* SUPPLIED DATA *
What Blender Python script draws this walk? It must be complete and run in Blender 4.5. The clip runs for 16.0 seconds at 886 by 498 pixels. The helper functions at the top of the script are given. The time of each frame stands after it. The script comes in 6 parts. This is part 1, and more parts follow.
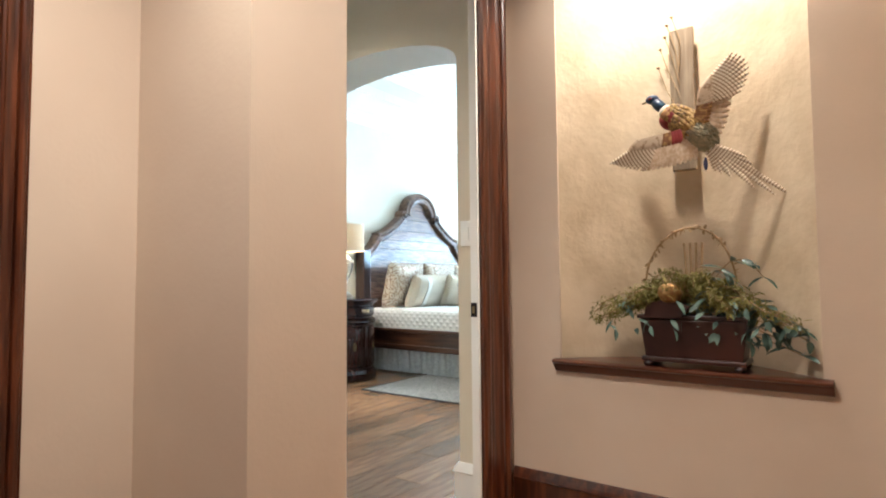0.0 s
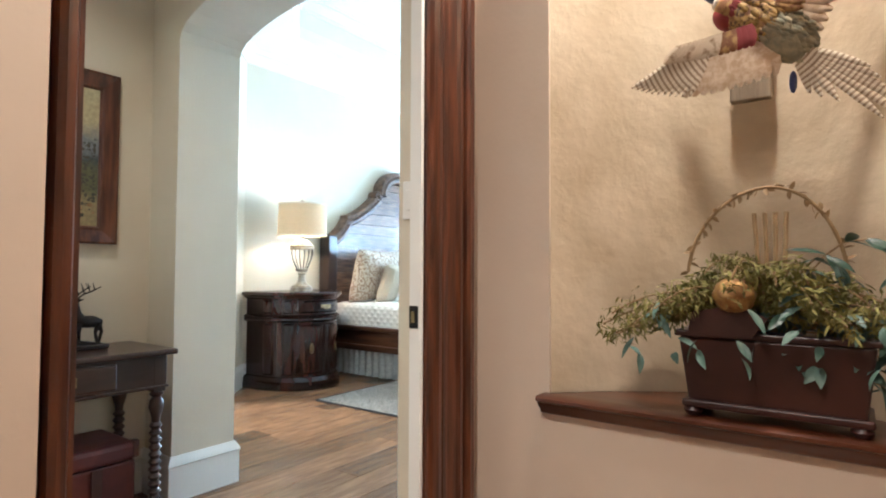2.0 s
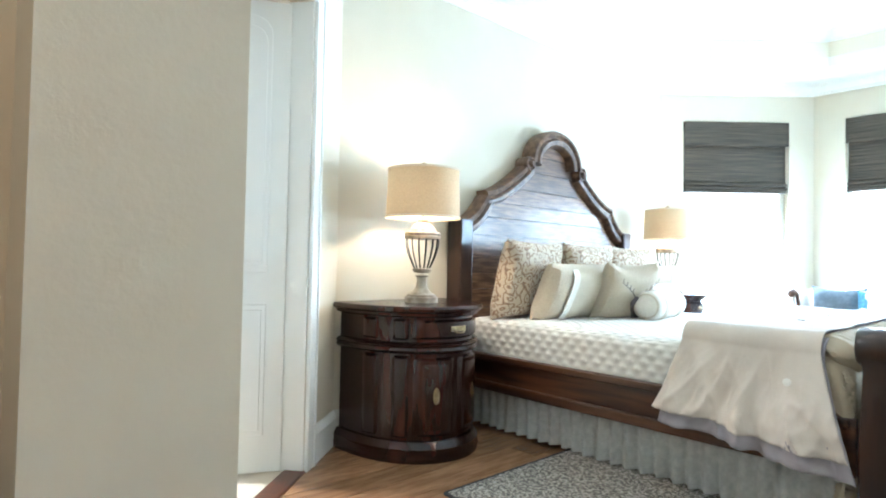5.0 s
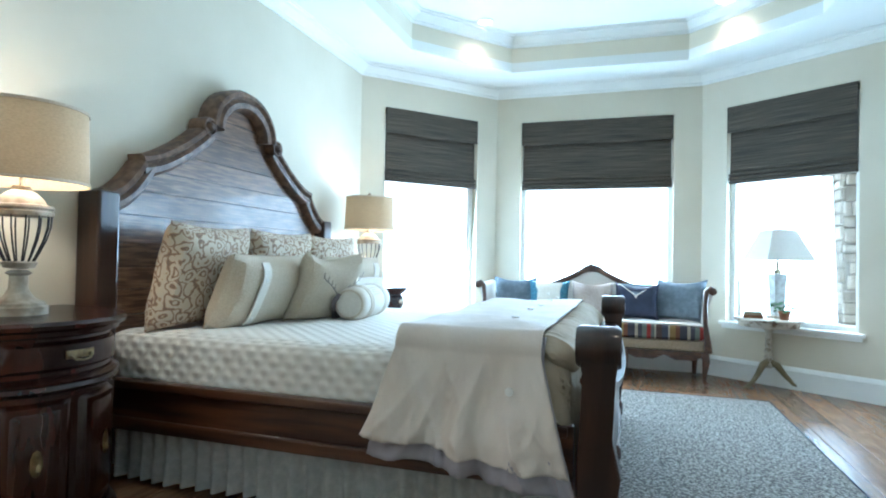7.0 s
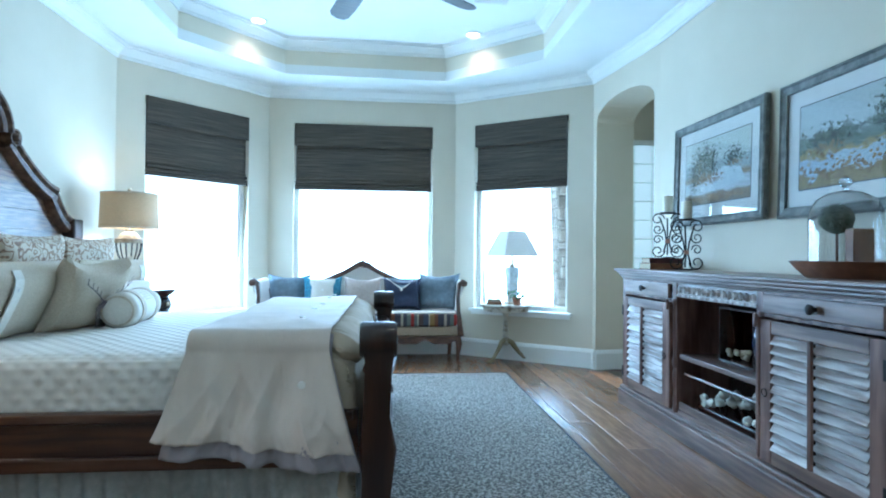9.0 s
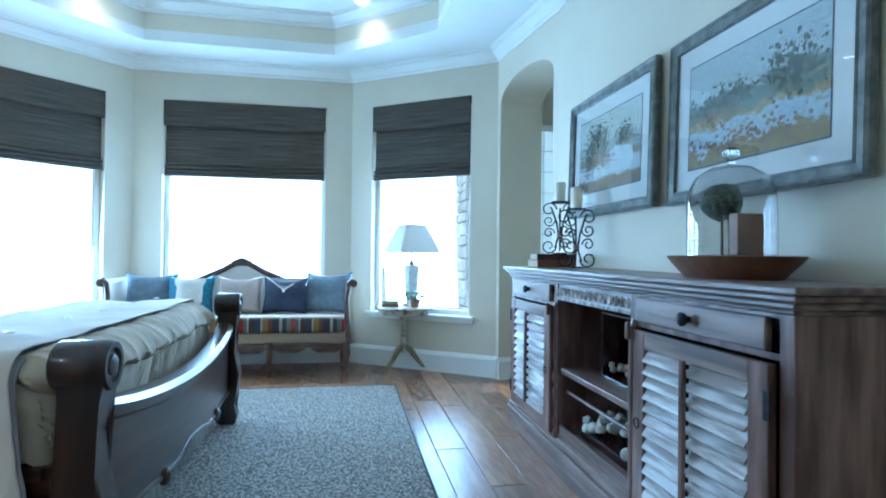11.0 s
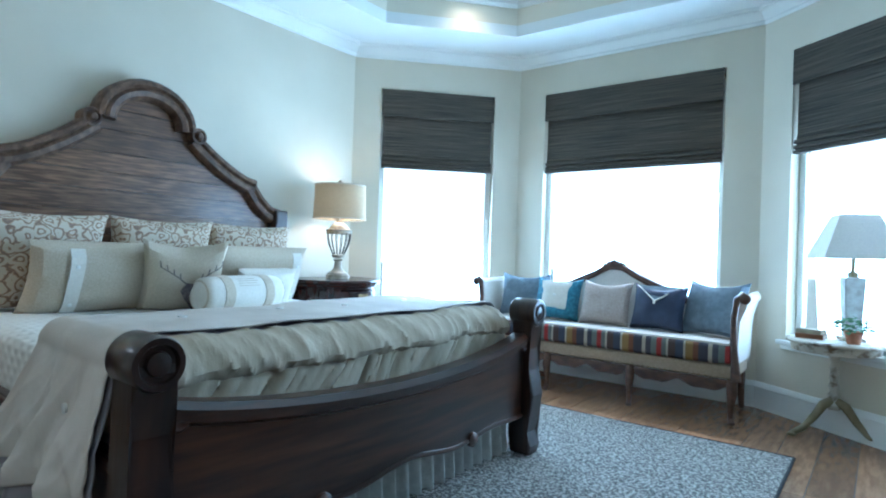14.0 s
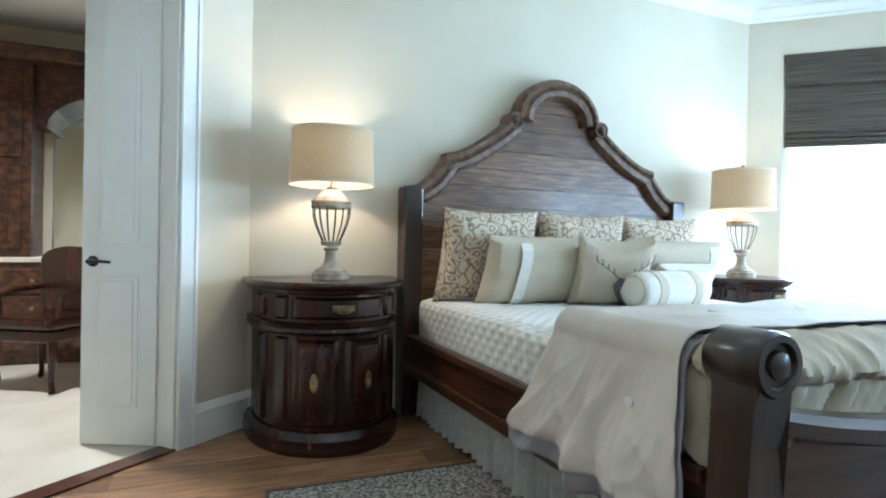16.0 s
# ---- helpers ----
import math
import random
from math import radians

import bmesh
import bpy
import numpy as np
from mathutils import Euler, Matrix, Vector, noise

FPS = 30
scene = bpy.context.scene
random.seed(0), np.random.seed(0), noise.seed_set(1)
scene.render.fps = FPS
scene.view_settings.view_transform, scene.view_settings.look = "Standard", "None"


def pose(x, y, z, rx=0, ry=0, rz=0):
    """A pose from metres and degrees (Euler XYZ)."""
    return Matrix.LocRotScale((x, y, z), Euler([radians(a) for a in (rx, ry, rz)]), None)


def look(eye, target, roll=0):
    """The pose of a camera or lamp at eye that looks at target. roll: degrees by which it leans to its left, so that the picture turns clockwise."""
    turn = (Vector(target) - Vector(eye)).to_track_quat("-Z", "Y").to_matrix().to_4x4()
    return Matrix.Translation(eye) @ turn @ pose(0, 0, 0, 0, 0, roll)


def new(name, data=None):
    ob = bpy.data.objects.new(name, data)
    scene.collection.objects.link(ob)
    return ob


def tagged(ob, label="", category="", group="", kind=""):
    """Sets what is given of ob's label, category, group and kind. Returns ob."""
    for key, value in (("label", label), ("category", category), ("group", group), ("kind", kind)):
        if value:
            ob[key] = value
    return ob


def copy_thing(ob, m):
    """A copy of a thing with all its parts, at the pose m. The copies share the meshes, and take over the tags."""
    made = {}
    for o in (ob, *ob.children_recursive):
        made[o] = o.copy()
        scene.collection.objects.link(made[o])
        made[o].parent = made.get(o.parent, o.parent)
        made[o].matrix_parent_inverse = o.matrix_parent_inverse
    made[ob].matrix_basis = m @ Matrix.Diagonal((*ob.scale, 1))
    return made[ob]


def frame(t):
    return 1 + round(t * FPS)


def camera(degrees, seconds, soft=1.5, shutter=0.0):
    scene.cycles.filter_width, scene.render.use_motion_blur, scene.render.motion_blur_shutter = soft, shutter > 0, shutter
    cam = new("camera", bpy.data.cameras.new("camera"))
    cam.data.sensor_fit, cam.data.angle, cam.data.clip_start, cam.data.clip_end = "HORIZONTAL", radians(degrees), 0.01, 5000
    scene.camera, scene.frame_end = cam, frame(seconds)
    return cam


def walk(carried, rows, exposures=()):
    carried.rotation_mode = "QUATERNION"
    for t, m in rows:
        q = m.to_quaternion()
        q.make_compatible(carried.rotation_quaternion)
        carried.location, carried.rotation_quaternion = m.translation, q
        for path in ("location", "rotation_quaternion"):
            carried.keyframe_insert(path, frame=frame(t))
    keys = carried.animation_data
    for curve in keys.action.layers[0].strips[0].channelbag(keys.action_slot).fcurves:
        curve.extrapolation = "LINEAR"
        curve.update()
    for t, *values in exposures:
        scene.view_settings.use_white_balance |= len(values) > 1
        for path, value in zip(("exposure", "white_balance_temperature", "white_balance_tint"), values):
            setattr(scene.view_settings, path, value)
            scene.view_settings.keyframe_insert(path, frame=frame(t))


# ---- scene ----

* STATED GOAL *
All of the lines above should be retyped precisely, apart from the pictures.

* RESULT *
What Blender Python script draws this walk? It must be complete and run in Blender 4.5. The clip runs for 16.0 seconds at 886 by 498 pixels. The helper functions at the top of the script are given. The time of each frame stands after it. The script comes in 6 parts. This is part 1, and more parts follow.
0.0 s
2.0 s
5.0 s
7.0 s
9.0 s
11.0 s
14.0 s
16.0 s
# ---- helpers ----
import math
import random
from math import radians

import bmesh
import bpy
import numpy as np
from mathutils import Euler, Matrix, Vector, noise

FPS = 30
scene = bpy.context.scene
random.seed(0), np.random.seed(0), noise.seed_set(1)
scene.render.fps = FPS
scene.view_settings.view_transform, scene.view_settings.look = "Standard", "None"


def pose(x, y, z, rx=0, ry=0, rz=0):
    """A pose from metres and degrees (Euler XYZ)."""
    return Matrix.LocRotScale((x, y, z), Euler([radians(a) for a in (rx, ry, rz)]), None)


def look(eye, target, roll=0):
    """The pose of a camera or lamp at eye that looks at target. roll: degrees by which it leans to its left, so that the picture turns clockwise."""
    turn = (Vector(target) - Vector(eye)).to_track_quat("-Z", "Y").to_matrix().to_4x4()
    return Matrix.Translation(eye) @ turn @ pose(0, 0, 0, 0, 0, roll)


def new(name, data=None):
    ob = bpy.data.objects.new(name, data)
    scene.collection.objects.link(ob)
    return ob


def tagged(ob, label="", category="", group="", kind=""):
    """Sets what is given of ob's label, category, group and kind. Returns ob."""
    for key, value in (("label", label), ("category", category), ("group", group), ("kind", kind)):
        if value:
            ob[key] = value
    return ob


def copy_thing(ob, m):
    """A copy of a thing with all its parts, at the pose m. The copies share the meshes, and take over the tags."""
    made = {}
    for o in (ob, *ob.children_recursive):
        made[o] = o.copy()
        scene.collection.objects.link(made[o])
        made[o].parent = made.get(o.parent, o.parent)
        made[o].matrix_parent_inverse = o.matrix_parent_inverse
    made[ob].matrix_basis = m @ Matrix.Diagonal((*ob.scale, 1))
    return made[ob]


def frame(t):
    return 1 + round(t * FPS)


def camera(degrees, seconds, soft=1.5, shutter=0.0):
    scene.cycles.filter_width, scene.render.use_motion_blur, scene.render.motion_blur_shutter = soft, shutter > 0, shutter
    cam = new("camera", bpy.data.cameras.new("camera"))
    cam.data.sensor_fit, cam.data.angle, cam.data.clip_start, cam.data.clip_end = "HORIZONTAL", radians(degrees), 0.01, 5000
    scene.camera, scene.frame_end = cam, frame(seconds)
    return cam


def walk(carried, rows, exposures=()):
    carried.rotation_mode = "QUATERNION"
    for t, m in rows:
        q = m.to_quaternion()
        q.make_compatible(carried.rotation_quaternion)
        carried.location, carried.rotation_quaternion = m.translation, q
        for path in ("location", "rotation_quaternion"):
            carried.keyframe_insert(path, frame=frame(t))
    keys = carried.animation_data
    for curve in keys.action.layers[0].strips[0].channelbag(keys.action_slot).fcurves:
        curve.extrapolation = "LINEAR"
        curve.update()
    for t, *values in exposures:
        scene.view_settings.use_white_balance |= len(values) > 1
        for path, value in zip(("exposure", "white_balance_temperature", "white_balance_tint"), values):
            setattr(scene.view_settings, path, value)
            scene.view_settings.keyframe_insert(path, frame=frame(t))


# ---- scene ----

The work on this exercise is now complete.